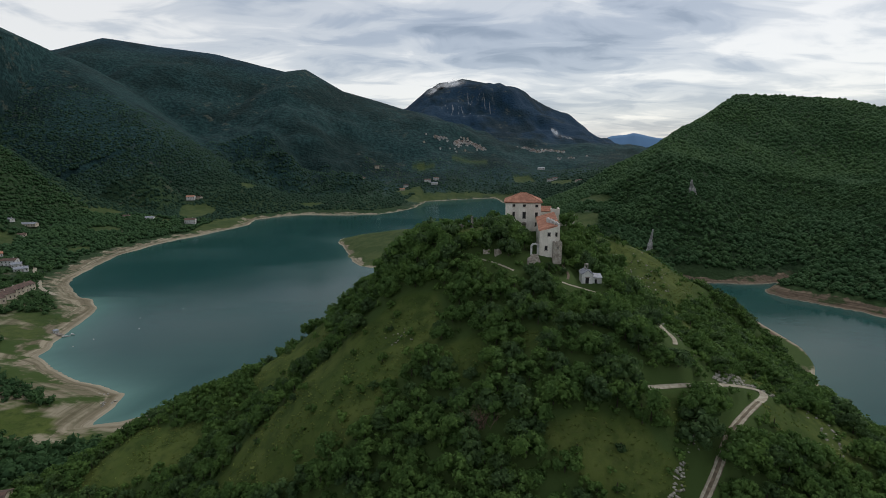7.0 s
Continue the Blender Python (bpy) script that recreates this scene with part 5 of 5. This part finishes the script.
# ---- cloud cap and mist on the far mountain ----
MIST, mt, mb = material("thin_mist", 1.0, 0.0)
mb.inputs["Base Color"].default_value = (0.97, 0.98, 0.99, 1)
m_puff = noise_node(mt, 34, 5, 0.6)
m_rad = mt.nodes.new("ShaderNodeTexCoord")
m_len = mt.nodes.new("ShaderNodeVectorMath")
m_len.operation = "LENGTH"
mt.links.new(m_rad.outputs["Object"], m_len.inputs[0])
m_edge = step_node(mt, m_len.outputs["Value"], 0.15, 0.95)
m_alpha = math_node(mt, "MULTIPLY", math_node(mt, "SUBTRACT", 1.0, m_edge), step_node(mt, m_puff, 0.36, 0.66))
m_through = mt.nodes.new("ShaderNodeBsdfTranslucent")
m_through.inputs["Color"].default_value = (0.97, 0.98, 0.99, 1)
m_body = mt.nodes.new("ShaderNodeMixShader")
m_body.inputs[0].default_value = 0.7
m_clear = mt.nodes.new("ShaderNodeBsdfTransparent")
m_all = mt.nodes.new("ShaderNodeMixShader")
mt.links.new(mb.outputs[0], m_body.inputs[1])
mt.links.new(m_through.outputs[0], m_body.inputs[2])
mt.links.new(math_node(mt, "MULTIPLY", m_alpha, 0.5), m_all.inputs[0])
mt.links.new(m_clear.outputs[0], m_all.inputs[1])
mt.links.new(m_body.outputs[0], m_all.inputs[2])
mt.links.new(m_all.outputs[0], mt.nodes["Material Output"].inputs[0])


def cloud(m, sheets, sx, sz, label):
    ob = thing("low_cloud", m, label, "cloud", "clouds on the far mountain")
    for k in range(sheets):
        bm = bmesh.new()
        bmesh.ops.create_grid(bm, x_segments=12, y_segments=6, size=1)
        for v in bm.verts:
            v.co.z = 0.25 * noise.noise(v.co * 1.6 + Vector((k * 2.3, 0, 0)))
        p = part("veil", bm, MIST, ob)
        p.matrix_basis = Matrix.Translation((vr.uniform(-0.3, 0.3) * sx, -9.0 * k, vr.uniform(-0.25, 0.25) * sz)) @ Matrix.Rotation(radians(55), 4, "X") @ Matrix.Diagonal((sx * vr.uniform(0.7, 1.0), sz * vr.uniform(0.7, 1.0), sz, 1))
        p.visible_shadow = False
    return ob


cloud(pose(140, 2880, 490, 0, -8, 0), 9, 110, 30, "white cloud cap lying on the mountain's summit")
cloud(pose(45, 2880, 455, 0, -30, 0), 7, 70, 24, "white cloud trailing down the mountain's shoulder")
cloud(pose(655, 2350, 182, 0, 20, 0), 7, 50, 20, "wisp of mist on the mountain's flank")
cloud(pose(598, 2350, 212, 0, 55, 0), 6, 32, 20, "wisp of mist on the mountain's flank")

# ---- rows of half-round tiles on the castle's roofs ----
for slab, me, m in TILE_ROWS:
    row = new("roof_rib", me)
    row.parent = slab
    row.matrix_basis = m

..........

» **OBJECTIVE**
Repeat the full listing above exactly, with no pictures in the copy.

» **TASK RESULT**
7.0 s
Continue the Blender Python (bpy) script that recreates this scene with part 5 of 5. This part finishes the script.
# ---- cloud cap and mist on the far mountain ----
MIST, mt, mb = material("thin_mist", 1.0, 0.0)
mb.inputs["Base Color"].default_value = (0.97, 0.98, 0.99, 1)
m_puff = noise_node(mt, 34, 5, 0.6)
m_rad = mt.nodes.new("ShaderNodeTexCoord")
m_len = mt.nodes.new("ShaderNodeVectorMath")
m_len.operation = "LENGTH"
mt.links.new(m_rad.outputs["Object"], m_len.inputs[0])
m_edge = step_node(mt, m_len.outputs["Value"], 0.15, 0.95)
m_alpha = math_node(mt, "MULTIPLY", math_node(mt, "SUBTRACT", 1.0, m_edge), step_node(mt, m_puff, 0.36, 0.66))
m_through = mt.nodes.new("ShaderNodeBsdfTranslucent")
m_through.inputs["Color"].default_value = (0.97, 0.98, 0.99, 1)
m_body = mt.nodes.new("ShaderNodeMixShader")
m_body.inputs[0].default_value = 0.7
m_clear = mt.nodes.new("ShaderNodeBsdfTransparent")
m_all = mt.nodes.new("ShaderNodeMixShader")
mt.links.new(mb.outputs[0], m_body.inputs[1])
mt.links.new(m_through.outputs[0], m_body.inputs[2])
mt.links.new(math_node(mt, "MULTIPLY", m_alpha, 0.5), m_all.inputs[0])
mt.links.new(m_clear.outputs[0], m_all.inputs[1])
mt.links.new(m_body.outputs[0], m_all.inputs[2])
mt.links.new(m_all.outputs[0], mt.nodes["Material Output"].inputs[0])


def cloud(m, sheets, sx, sz, label):
    ob = thing("low_cloud", m, label, "cloud", "clouds on the far mountain")
    for k in range(sheets):
        bm = bmesh.new()
        bmesh.ops.create_grid(bm, x_segments=12, y_segments=6, size=1)
        for v in bm.verts:
            v.co.z = 0.25 * noise.noise(v.co * 1.6 + Vector((k * 2.3, 0, 0)))
        p = part("veil", bm, MIST, ob)
        p.matrix_basis = Matrix.Translation((vr.uniform(-0.3, 0.3) * sx, -9.0 * k, vr.uniform(-0.25, 0.25) * sz)) @ Matrix.Rotation(radians(55), 4, "X") @ Matrix.Diagonal((sx * vr.uniform(0.7, 1.0), sz * vr.uniform(0.7, 1.0), sz, 1))
        p.visible_shadow = False
    return ob


cloud(pose(140, 2880, 490, 0, -8, 0), 9, 110, 30, "white cloud cap lying on the mountain's summit")
cloud(pose(45, 2880, 455, 0, -30, 0), 7, 70, 24, "white cloud trailing down the mountain's shoulder")
cloud(pose(655, 2350, 182, 0, 20, 0), 7, 50, 20, "wisp of mist on the mountain's flank")
cloud(pose(598, 2350, 212, 0, 55, 0), 6, 32, 20, "wisp of mist on the mountain's flank")

# ---- rows of half-round tiles on the castle's roofs ----
for slab, me, m in TILE_ROWS:
    row = new("roof_rib", me)
    row.parent = slab
    row.matrix_basis = m